Stated problem: Of the lines listed below, return exactly those that run from the line containing "q.make_compatible(carried.rotation_quaternion)" through the line containing "scene.view_settings.keyframe_insert(path, frame=frame(t))", both included.

Material:
--
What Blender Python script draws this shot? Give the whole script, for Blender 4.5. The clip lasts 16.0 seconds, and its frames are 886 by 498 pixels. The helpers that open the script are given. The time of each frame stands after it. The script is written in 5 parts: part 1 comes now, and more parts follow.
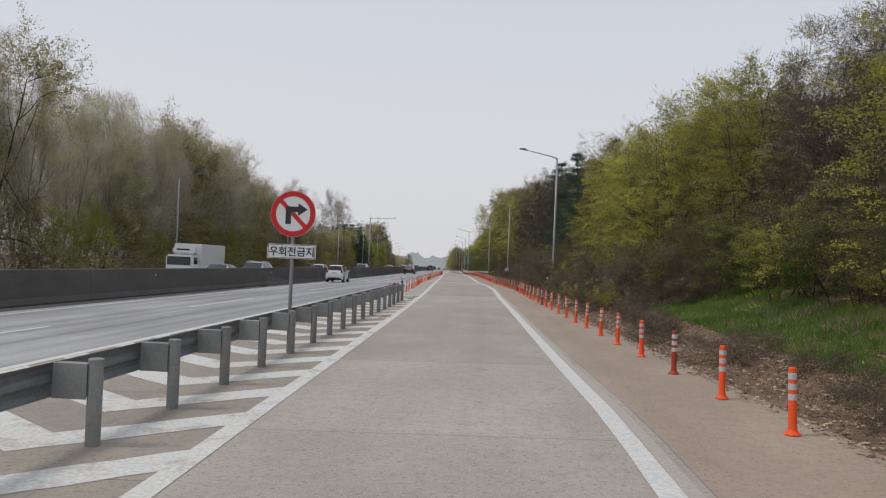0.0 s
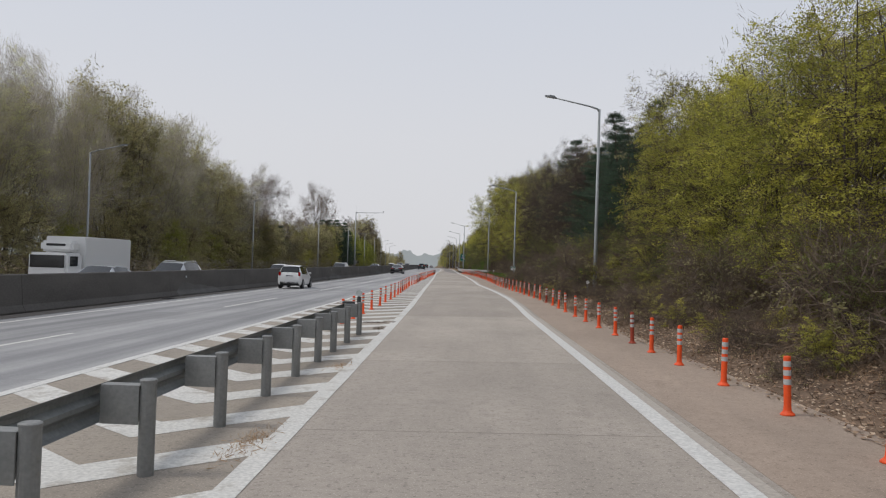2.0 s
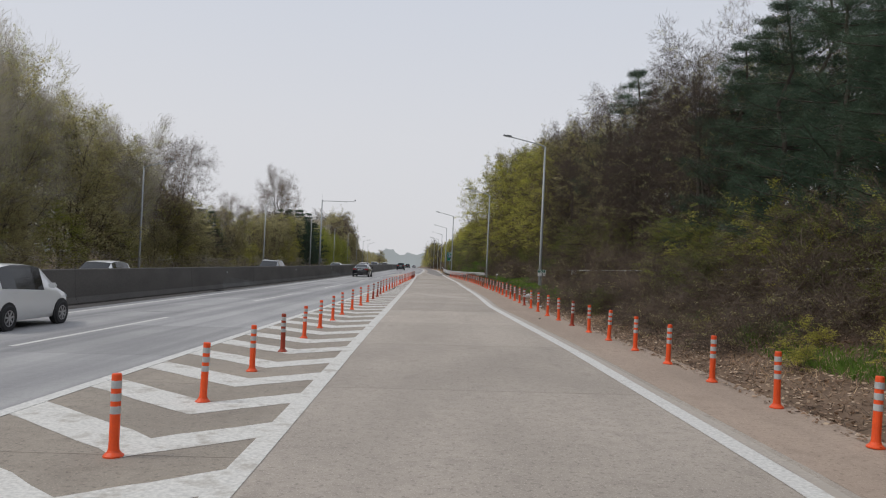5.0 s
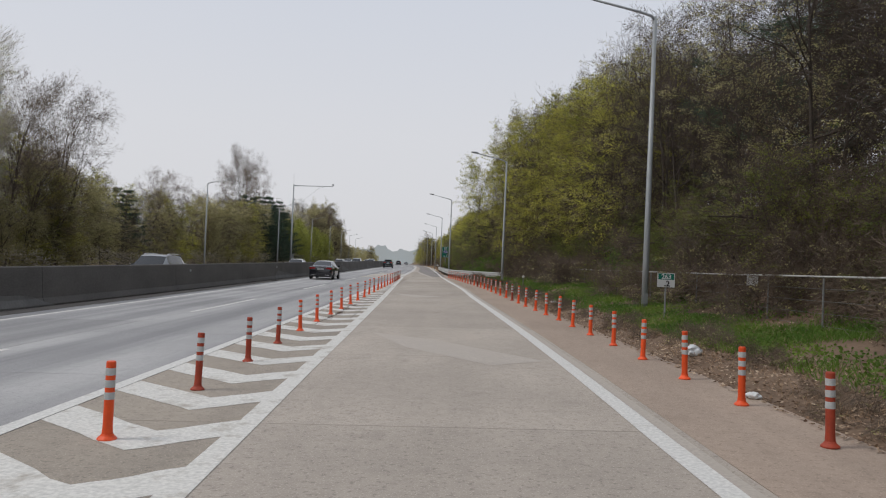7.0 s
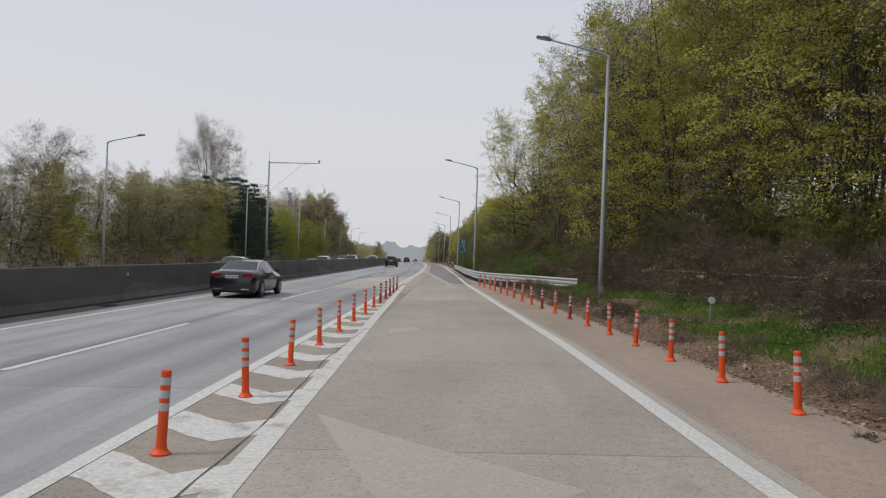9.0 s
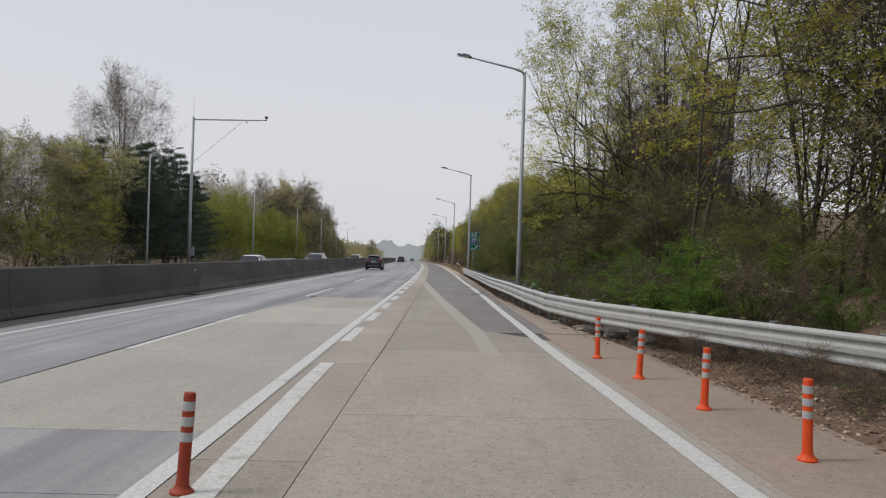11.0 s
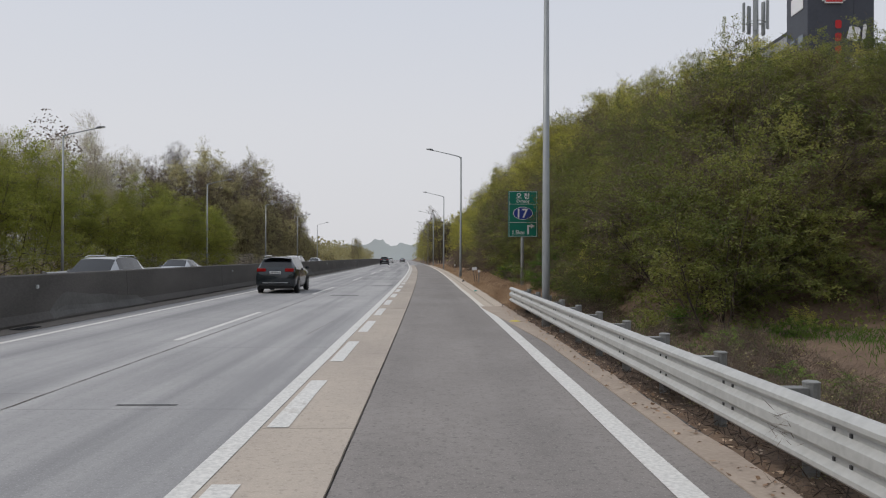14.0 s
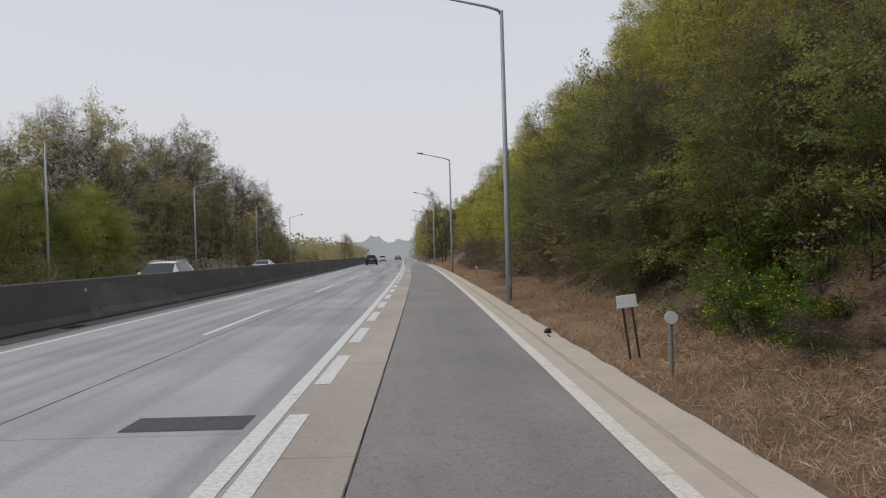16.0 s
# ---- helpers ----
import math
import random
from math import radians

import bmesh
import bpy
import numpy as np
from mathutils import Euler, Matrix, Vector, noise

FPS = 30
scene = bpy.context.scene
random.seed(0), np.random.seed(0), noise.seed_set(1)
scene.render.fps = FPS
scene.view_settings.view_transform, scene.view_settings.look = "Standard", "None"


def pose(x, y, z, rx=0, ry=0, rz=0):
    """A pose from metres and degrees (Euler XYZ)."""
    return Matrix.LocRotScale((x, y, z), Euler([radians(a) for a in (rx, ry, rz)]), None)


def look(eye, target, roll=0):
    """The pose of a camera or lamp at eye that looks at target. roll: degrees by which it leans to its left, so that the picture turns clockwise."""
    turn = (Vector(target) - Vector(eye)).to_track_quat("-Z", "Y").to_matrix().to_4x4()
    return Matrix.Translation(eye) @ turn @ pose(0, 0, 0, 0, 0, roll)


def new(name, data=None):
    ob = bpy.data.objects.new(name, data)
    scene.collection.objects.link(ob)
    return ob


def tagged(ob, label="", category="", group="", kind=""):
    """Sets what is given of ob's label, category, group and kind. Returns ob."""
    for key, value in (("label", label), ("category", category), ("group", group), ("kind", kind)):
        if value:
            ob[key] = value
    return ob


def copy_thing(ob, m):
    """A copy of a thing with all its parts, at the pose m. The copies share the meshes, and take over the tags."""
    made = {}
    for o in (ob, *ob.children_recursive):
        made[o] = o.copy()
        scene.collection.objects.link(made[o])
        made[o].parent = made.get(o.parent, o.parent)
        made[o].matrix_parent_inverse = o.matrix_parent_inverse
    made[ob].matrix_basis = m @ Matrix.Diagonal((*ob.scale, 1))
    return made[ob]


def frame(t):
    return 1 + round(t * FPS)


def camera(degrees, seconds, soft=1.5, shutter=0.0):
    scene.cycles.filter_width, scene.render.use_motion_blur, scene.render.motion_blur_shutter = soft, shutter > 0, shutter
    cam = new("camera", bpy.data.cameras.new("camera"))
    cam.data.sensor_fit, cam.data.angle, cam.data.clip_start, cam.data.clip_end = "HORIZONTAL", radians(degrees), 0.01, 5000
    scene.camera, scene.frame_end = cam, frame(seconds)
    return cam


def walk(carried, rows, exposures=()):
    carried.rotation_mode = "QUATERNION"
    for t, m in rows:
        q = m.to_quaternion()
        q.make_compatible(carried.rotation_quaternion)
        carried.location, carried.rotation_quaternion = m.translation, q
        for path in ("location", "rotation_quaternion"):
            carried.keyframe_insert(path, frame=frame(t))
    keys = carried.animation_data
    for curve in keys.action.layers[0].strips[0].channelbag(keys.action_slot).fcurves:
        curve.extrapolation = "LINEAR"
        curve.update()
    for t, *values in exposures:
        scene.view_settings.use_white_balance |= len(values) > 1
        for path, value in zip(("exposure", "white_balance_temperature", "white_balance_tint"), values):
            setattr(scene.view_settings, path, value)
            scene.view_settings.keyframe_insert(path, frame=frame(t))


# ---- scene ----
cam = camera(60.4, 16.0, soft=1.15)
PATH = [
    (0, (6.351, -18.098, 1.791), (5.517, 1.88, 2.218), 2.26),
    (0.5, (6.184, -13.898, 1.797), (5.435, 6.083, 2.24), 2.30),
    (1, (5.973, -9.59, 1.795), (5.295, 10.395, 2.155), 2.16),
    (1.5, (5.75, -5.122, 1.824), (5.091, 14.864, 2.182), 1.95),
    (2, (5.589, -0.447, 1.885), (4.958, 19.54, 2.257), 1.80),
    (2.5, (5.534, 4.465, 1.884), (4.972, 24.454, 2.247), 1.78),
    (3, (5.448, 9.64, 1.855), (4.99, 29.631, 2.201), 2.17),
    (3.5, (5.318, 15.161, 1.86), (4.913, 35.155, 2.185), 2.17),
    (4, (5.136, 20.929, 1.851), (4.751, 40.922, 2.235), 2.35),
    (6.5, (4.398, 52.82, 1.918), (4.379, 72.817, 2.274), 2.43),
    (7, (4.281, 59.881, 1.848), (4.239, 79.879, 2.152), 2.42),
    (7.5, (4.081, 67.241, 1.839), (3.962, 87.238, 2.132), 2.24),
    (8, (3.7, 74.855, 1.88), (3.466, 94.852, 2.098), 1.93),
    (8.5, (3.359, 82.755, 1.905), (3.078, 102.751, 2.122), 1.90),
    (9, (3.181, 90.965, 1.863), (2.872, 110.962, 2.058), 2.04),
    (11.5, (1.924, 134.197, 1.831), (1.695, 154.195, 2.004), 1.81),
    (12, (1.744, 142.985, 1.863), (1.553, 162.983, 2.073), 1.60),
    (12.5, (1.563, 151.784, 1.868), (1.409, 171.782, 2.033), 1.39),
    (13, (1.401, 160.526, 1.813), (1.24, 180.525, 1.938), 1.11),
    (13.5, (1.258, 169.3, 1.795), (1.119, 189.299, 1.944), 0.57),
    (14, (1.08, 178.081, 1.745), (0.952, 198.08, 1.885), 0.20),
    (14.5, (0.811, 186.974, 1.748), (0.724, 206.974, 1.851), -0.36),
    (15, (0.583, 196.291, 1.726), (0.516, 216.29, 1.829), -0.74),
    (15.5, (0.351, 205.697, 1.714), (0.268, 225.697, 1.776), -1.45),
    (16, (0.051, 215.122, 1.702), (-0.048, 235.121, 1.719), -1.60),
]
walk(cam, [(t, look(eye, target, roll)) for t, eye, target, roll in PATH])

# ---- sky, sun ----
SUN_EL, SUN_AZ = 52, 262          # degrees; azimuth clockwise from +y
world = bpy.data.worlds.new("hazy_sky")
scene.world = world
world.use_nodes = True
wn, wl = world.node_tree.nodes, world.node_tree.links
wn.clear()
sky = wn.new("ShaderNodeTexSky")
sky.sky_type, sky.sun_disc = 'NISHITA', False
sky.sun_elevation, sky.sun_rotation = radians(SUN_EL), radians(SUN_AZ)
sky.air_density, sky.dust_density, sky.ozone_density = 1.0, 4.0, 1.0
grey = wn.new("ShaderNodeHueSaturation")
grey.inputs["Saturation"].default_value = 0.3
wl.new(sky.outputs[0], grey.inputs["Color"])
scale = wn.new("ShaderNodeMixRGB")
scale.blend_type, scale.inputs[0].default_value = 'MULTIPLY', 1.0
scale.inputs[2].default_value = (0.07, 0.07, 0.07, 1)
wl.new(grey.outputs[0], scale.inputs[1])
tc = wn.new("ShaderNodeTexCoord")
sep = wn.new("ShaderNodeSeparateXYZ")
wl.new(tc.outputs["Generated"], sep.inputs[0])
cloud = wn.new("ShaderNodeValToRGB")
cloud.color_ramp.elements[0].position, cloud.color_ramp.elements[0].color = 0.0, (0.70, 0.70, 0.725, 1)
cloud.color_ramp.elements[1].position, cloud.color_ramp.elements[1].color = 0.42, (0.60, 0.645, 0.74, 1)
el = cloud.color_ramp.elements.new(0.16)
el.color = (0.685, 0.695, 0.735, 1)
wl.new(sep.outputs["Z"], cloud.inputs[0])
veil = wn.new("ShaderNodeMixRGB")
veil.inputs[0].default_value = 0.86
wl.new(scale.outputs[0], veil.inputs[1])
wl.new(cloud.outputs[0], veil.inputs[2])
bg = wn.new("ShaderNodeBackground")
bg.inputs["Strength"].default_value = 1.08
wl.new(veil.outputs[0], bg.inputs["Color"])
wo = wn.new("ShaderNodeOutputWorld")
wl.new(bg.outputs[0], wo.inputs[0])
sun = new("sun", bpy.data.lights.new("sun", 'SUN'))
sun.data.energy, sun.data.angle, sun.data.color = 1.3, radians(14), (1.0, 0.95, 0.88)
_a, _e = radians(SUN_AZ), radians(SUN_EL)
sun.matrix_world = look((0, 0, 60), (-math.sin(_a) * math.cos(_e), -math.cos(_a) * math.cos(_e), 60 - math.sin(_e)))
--
Exercise response:
        q.make_compatible(carried.rotation_quaternion)
        carried.location, carried.rotation_quaternion = m.translation, q
        for path in ("location", "rotation_quaternion"):
            carried.keyframe_insert(path, frame=frame(t))
    keys = carried.animation_data
    for curve in keys.action.layers[0].strips[0].channelbag(keys.action_slot).fcurves:
        curve.extrapolation = "LINEAR"
        curve.update()
    for t, *values in exposures:
        scene.view_settings.use_white_balance |= len(values) > 1
        for path, value in zip(("exposure", "white_balance_temperature", "white_balance_tint"), values):
            setattr(scene.view_settings, path, value)
            scene.view_settings.keyframe_insert(path, frame=frame(t))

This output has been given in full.